→ Your goal
Copy out every record below exactly as written, but leave out any pictures.

→ Clips as scene scripts

════════

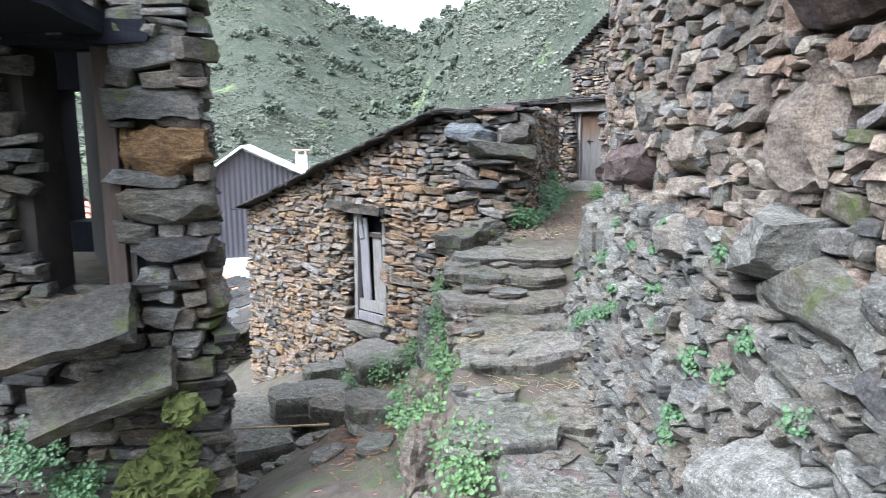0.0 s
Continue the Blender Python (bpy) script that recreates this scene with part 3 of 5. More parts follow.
# the roof's inner slates, from the eaves to its far side
for k in range(150):
    uu = rg.uniform(0.3, HC + 1.2)
    p, t, n = HUT.frame_at(uu, hut_top(uu))
    back = rg.uniform(0.35, 2.3)
    back = min(back, 0.3 + 1.1 * abs(uu - HC), 2.3 if uu < HC - 0.3 else 0.42)
    slope = math.degrees(math.atan2(hut_top(uu + 0.2) - hut_top(uu - 0.2), 0.4))
    slate(roof, p - n * back + Vector((0, 0, 0.03 + (0.02 if uu < HC - 0.3 else -0.05) * back + rg.uniform(0, 0.04))), t, n, rg.uniform(0.5, 0.9), rg.uniform(0.45, 0.7), 0.035, rg, 1, -slope)


def plank_bm(w, h, d, seed, ragged=0.01):
    """A weathered board standing on its foot: x wide, y thick, z up."""
    rg2 = random.Random(seed)
    bm = box_bm(w, d, h, 0.004)
    bmesh.ops.subdivide_edges(bm, edges=[e for e in bm.edges if abs((e.verts[0].co - e.verts[1].co).z) > 0.5 * h], cuts=5)
    for v in bm.verts:
        v.co.x += ragged * noise.noise((v.co.z * 3, seed, v.co.x * 2)) + rg2.uniform(-0.001, 0.001)
        v.co.y += 0.4 * ragged * noise.noise((v.co.z * 2.3, seed + 9, 0))
        if v.co.z > 0.9 * h:
            v.co.z += rg2.uniform(-0.012, 0.012)
    return bm


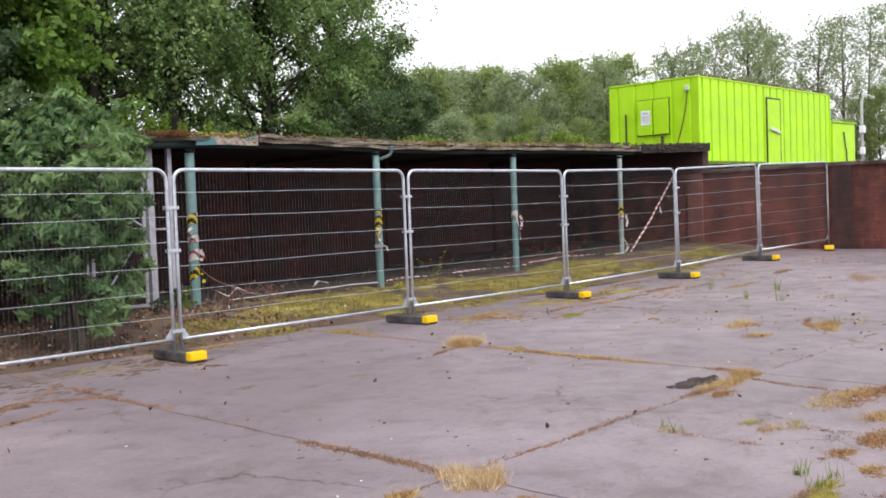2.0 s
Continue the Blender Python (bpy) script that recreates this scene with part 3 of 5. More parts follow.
def build_cabin():
    X0, X1, Y0, Y1, Z0, Z1 = 16.52, 26.1, 5.0, 8.05, 2.5, 5.06
    root = thing("site_cabin", "bright lime green steel site cabin standing behind the wall", "cabin")
    bm = bmesh.new()
    box(bm, X0 + 0.09, X1 - 0.03, Y0 + 0.09, Y1 - 0.03, Z0 + 0.08, Z1 - 0.03)
    part("body", bm, CABIN, root)
    bm = ribbed(bmesh.new(), X1 - X0, Z1 - Z0 - 0.14, 0.5, 0.055)
    side = part("side_sheet", bm, CABIN, root, "ribbed steel side")
    side.location = (X0, Y0 + 0.02, Z0 + 0.08)
    bm = ribbed(bmesh.new(), Y1 - Y0, Z1 - Z0 - 0.14, 0.62, 0.03)
    end = part("end_sheet", bm, CABIN, root, "flatter steel end wall")
    end.matrix_basis = pose(X0 + 0.02, Y1, Z0 + 0.08, 0, 0, -90)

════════

→ Correct output
0.0 s
Continue the Blender Python (bpy) script that recreates this scene with part 3 of 5. More parts follow.
# the roof's inner slates, from the eaves to its far side
for k in range(150):
    uu = rg.uniform(0.3, HC + 1.2)
    p, t, n = HUT.frame_at(uu, hut_top(uu))
    back = rg.uniform(0.35, 2.3)
    back = min(back, 0.3 + 1.1 * abs(uu - HC), 2.3 if uu < HC - 0.3 else 0.42)
    slope = math.degrees(math.atan2(hut_top(uu + 0.2) - hut_top(uu - 0.2), 0.4))
    slate(roof, p - n * back + Vector((0, 0, 0.03 + (0.02 if uu < HC - 0.3 else -0.05) * back + rg.uniform(0, 0.04))), t, n, rg.uniform(0.5, 0.9), rg.uniform(0.45, 0.7), 0.035, rg, 1, -slope)


def plank_bm(w, h, d, seed, ragged=0.01):
    """A weathered board standing on its foot: x wide, y thick, z up."""
    rg2 = random.Random(seed)
    bm = box_bm(w, d, h, 0.004)
    bmesh.ops.subdivide_edges(bm, edges=[e for e in bm.edges if abs((e.verts[0].co - e.verts[1].co).z) > 0.5 * h], cuts=5)
    for v in bm.verts:
        v.co.x += ragged * noise.noise((v.co.z * 3, seed, v.co.x * 2)) + rg2.uniform(-0.001, 0.001)
        v.co.y += 0.4 * ragged * noise.noise((v.co.z * 2.3, seed + 9, 0))
        if v.co.z > 0.9 * h:
            v.co.z += rg2.uniform(-0.012, 0.012)
    return bm


2.0 s
Continue the Blender Python (bpy) script that recreates this scene with part 3 of 5. More parts follow.
def build_cabin():
    X0, X1, Y0, Y1, Z0, Z1 = 16.52, 26.1, 5.0, 8.05, 2.5, 5.06
    root = thing("site_cabin", "bright lime green steel site cabin standing behind the wall", "cabin")
    bm = bmesh.new()
    box(bm, X0 + 0.09, X1 - 0.03, Y0 + 0.09, Y1 - 0.03, Z0 + 0.08, Z1 - 0.03)
    part("body", bm, CABIN, root)
    bm = ribbed(bmesh.new(), X1 - X0, Z1 - Z0 - 0.14, 0.5, 0.055)
    side = part("side_sheet", bm, CABIN, root, "ribbed steel side")
    side.location = (X0, Y0 + 0.02, Z0 + 0.08)
    bm = ribbed(bmesh.new(), Y1 - Y0, Z1 - Z0 - 0.14, 0.62, 0.03)
    end = part("end_sheet", bm, CABIN, root, "flatter steel end wall")
    end.matrix_basis = pose(X0 + 0.02, Y1, Z0 + 0.08, 0, 0, -90)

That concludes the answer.